What does it take to establish a QSF?
It sounds complicated, but the process of establishing a QSF is very simple. First, the settlement agreement or memorandum of understanding should include language reserving the right to fund a qualified settlement fund. Second, the consultant will take care of the legal forms to create the QSF as a separate, legal entity, a trust, under the law of any state, usually by retaining a trust attorney that specializes in QSFs. The legal documents are not filed in the case being settled and you are not the attorney of record in the QSF proceeding. The QSF forms consist of a Fund Agreement, which is written like a settlement agreement and roughly 10 pages, a brief petition or motion to establish the trust that is filed with a court, and an order for the court to sign to establish the QSF. The petition and proposed order may be filed ex parte and are unopposed. We have worked with QSF attorneys in Texas and on the East Coast who obtain the Order for us. The parties will need to agree on naming the QSF. Some employers are fine with the QSF identifying the employer in the documents, such that the name is the [insert name of Defendant Employer] Section 468B Qualified Settlement Fund. Other employers may not want there to be any public filing to reflect a settlement so you could name it after the plaintiff, your name, or something that is acceptable to both sides. The entire process of establishing the QSF is similar to documenting a settlement. In other words, it should not take longer than a few weeks. Again, the process is quite simple and handled by a consultant.
What happens after the QSF is established?
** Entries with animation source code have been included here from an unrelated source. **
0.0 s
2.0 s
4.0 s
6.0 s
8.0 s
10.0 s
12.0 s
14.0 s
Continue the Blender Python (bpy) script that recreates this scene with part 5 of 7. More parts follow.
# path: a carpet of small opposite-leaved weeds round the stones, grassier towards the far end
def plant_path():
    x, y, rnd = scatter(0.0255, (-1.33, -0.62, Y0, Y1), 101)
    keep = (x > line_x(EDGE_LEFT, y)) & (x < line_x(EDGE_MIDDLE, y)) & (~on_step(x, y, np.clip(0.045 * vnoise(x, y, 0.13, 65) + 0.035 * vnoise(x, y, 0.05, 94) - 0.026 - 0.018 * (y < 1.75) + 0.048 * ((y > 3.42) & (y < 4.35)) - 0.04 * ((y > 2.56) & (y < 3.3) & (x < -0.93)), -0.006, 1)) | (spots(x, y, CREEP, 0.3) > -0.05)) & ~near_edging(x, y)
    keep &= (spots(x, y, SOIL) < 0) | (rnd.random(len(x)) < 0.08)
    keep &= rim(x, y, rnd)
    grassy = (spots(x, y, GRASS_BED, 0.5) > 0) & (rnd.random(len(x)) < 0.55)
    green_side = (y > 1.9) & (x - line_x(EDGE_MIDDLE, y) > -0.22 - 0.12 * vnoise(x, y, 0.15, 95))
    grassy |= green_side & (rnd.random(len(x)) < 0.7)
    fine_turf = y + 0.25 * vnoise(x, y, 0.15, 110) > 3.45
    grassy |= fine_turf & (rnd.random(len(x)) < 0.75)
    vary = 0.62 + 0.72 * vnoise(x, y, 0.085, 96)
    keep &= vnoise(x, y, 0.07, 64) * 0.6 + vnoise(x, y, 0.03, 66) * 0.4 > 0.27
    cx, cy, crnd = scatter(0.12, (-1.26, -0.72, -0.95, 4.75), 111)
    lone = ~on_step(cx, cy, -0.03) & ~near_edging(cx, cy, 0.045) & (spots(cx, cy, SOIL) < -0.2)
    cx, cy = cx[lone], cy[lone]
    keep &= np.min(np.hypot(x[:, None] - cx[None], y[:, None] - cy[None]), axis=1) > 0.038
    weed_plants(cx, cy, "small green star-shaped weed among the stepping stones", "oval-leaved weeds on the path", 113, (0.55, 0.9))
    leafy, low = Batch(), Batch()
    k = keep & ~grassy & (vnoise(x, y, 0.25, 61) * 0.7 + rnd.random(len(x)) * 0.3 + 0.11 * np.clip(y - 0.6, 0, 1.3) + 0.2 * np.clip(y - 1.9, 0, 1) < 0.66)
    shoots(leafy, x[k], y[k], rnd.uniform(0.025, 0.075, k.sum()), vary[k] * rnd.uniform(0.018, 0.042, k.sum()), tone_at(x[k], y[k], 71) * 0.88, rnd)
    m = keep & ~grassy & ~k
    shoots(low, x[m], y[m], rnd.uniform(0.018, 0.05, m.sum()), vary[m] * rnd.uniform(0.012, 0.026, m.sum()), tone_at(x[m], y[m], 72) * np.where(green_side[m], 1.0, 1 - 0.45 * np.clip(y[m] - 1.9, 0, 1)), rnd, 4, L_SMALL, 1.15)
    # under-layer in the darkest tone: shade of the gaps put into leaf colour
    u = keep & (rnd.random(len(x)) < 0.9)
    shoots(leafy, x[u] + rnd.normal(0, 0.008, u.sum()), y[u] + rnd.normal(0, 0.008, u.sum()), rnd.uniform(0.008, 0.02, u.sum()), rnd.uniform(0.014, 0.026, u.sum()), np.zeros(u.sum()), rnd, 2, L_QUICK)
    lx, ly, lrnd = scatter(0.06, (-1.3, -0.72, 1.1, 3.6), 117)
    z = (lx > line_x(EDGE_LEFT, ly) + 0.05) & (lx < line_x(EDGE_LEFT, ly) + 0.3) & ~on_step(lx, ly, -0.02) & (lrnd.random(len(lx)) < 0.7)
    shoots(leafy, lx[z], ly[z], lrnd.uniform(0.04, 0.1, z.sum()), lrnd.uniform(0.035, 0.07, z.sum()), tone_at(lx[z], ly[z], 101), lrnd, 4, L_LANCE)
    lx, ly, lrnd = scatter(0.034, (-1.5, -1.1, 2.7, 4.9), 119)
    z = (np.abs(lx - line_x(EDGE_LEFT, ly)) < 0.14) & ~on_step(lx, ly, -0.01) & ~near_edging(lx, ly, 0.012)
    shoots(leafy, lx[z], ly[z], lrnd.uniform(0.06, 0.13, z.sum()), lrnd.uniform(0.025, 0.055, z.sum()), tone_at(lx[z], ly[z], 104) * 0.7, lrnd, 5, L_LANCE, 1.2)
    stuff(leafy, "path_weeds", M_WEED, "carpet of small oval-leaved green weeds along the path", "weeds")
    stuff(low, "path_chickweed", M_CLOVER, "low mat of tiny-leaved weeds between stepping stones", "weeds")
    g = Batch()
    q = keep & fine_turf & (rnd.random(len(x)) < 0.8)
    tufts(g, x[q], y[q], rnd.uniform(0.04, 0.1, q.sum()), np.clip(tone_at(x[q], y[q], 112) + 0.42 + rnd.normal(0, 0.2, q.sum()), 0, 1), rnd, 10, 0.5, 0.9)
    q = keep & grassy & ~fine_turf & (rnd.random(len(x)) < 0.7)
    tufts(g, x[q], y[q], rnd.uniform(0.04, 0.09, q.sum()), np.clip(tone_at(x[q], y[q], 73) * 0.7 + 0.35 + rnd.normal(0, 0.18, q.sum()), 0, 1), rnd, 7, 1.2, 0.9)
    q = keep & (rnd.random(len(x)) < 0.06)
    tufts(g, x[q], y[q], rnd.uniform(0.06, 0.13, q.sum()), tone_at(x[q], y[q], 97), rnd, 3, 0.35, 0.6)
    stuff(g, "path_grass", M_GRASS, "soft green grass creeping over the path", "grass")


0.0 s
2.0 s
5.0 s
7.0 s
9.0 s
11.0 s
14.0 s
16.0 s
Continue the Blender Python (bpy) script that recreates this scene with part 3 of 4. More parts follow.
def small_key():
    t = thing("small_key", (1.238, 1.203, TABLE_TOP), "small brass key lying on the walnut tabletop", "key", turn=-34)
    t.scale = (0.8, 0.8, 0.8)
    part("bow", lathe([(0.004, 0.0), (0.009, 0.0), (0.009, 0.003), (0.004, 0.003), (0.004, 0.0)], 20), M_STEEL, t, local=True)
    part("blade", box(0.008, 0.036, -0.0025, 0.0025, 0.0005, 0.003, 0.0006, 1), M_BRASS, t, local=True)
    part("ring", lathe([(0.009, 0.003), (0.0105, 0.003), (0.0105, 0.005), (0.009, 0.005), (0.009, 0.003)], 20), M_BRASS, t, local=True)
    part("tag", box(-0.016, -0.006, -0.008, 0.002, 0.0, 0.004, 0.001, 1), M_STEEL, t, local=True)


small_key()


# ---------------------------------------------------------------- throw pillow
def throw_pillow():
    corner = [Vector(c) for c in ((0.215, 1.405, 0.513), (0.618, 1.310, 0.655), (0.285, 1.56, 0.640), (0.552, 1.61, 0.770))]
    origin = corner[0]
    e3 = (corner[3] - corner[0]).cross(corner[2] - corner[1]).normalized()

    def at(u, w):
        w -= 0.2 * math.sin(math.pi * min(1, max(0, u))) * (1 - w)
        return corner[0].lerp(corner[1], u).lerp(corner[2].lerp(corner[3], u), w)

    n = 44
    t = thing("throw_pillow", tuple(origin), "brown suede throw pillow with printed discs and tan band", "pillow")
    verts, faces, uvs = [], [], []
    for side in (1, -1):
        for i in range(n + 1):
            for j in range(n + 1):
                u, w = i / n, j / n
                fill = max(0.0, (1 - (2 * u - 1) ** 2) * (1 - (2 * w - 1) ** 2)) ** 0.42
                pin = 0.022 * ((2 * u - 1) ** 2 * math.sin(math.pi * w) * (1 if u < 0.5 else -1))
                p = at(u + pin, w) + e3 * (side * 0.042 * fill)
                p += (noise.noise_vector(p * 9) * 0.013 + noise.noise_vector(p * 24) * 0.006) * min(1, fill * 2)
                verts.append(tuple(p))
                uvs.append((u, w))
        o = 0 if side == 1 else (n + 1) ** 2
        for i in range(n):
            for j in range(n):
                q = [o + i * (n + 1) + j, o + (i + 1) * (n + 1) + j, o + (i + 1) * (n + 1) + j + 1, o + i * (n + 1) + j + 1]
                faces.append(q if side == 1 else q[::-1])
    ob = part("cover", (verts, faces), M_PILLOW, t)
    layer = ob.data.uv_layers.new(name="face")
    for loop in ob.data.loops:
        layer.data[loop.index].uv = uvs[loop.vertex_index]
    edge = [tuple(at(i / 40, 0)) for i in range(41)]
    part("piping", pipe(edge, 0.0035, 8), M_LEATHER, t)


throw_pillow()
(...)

With an Order approving/establishing the QSF, the consultant works with both sides to have the settlement funds wired to an administrator, and from there the monies are wired to your client, your law firm, and to fund a Structured Settlement on the terms that you selected. In the example described above, the law firm receives a check for roughly $300,000 every year, on December 15, which is the perfect time for year-end bonuses, making charitable contributions, funding a retirement plan or, if you are in the middle of a pandemic or other disaster, paying bills and surviving. Knowing that the funds are preserved and coming to your law firm at the end of each year allows you to successfully operate your firm and perhaps be more aggressive in your negotiations and settlement v. trial decisions in your current cases—ultimately helping your other clients and your firm.
We are not tax attorneys and are not giving tax advice in this article, or at all. We simply recommend that you consider a QSF as an option when settling your next big case. A QSF is a unique tool that is available to your client and your firm to provide resources for a rainy day. We wish you the best of luck in your settlement negotiations.